DataSplitterForecastingGroup

Groups multiple forecasting split options together. Represents a collection of forecasting tasks for a patient, which can be e.g. randomly selected in converter_manual_instruction.

Source code in twinweaver/instruction/data_splitter_forecasting.py

class DataSplitterForecastingGroup:
    """
    Groups multiple forecasting split options together.
    Represents a collection of forecasting tasks for a patient, which
    can be e.g. randomly selected in converter_manual_instruction.
    """

    def __init__(
        self,
        forecasting_options: list[DataSplitterForecastingOption] = None,
    ):
        if forecasting_options is None:
            forecasting_options = []
        self.forecasting_options = forecasting_options

    def append(self, option: DataSplitterForecastingOption):
        self.forecasting_options.append(option)

    def __len__(self):
        return len(self.forecasting_options)

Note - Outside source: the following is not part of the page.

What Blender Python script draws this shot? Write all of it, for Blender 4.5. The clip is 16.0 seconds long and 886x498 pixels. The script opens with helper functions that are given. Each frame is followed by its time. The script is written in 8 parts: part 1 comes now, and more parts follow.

    def __getitem__(self, index):
        return self.forecasting_options[index]

DataSplitterForecastingOption

Represents a single forecasting split option with associated data and parameters.

Attributes:

Name	Type	Description
events_until_split	list	Events occurring until the split point.
target_events_after_split	list	Target events occurring after the split point.
constant_data	dict	Constant data related to the patient or context.
split_date_included_in_input	datetime	The date included in the input split.
sampled_variables	list	Variables sampled for forecasting.
lot_date	datetime	The lot date associated with the split.

Source code in twinweaver/instruction/data_splitter_forecasting.py

class DataSplitterForecastingOption:
    """
    Represents a single forecasting split option with associated data and parameters.

    Attributes
    ----------
    events_until_split : list
        Events occurring until the split point.
    target_events_after_split : list
        Target events occurring after the split point.
    constant_data : dict
        Constant data related to the patient or context.
    split_date_included_in_input : datetime
        The date included in the input split.
    sampled_variables : list
        Variables sampled for forecasting.
    lot_date : datetime
        The lot date associated with the split.
    """

    def __init__(
        self,
        events_until_split,
        target_events_after_split,
        constant_data,
        split_date_included_in_input,
        sampled_variables,
        lot_date,
    ):
        self.events_until_split = events_until_split
        self.target_events_after_split = target_events_after_split
        self.constant_data = constant_data
        self.split_date_included_in_input = split_date_included_in_input
        self.sampled_variables = sampled_variables
        self.lot_date = lot_date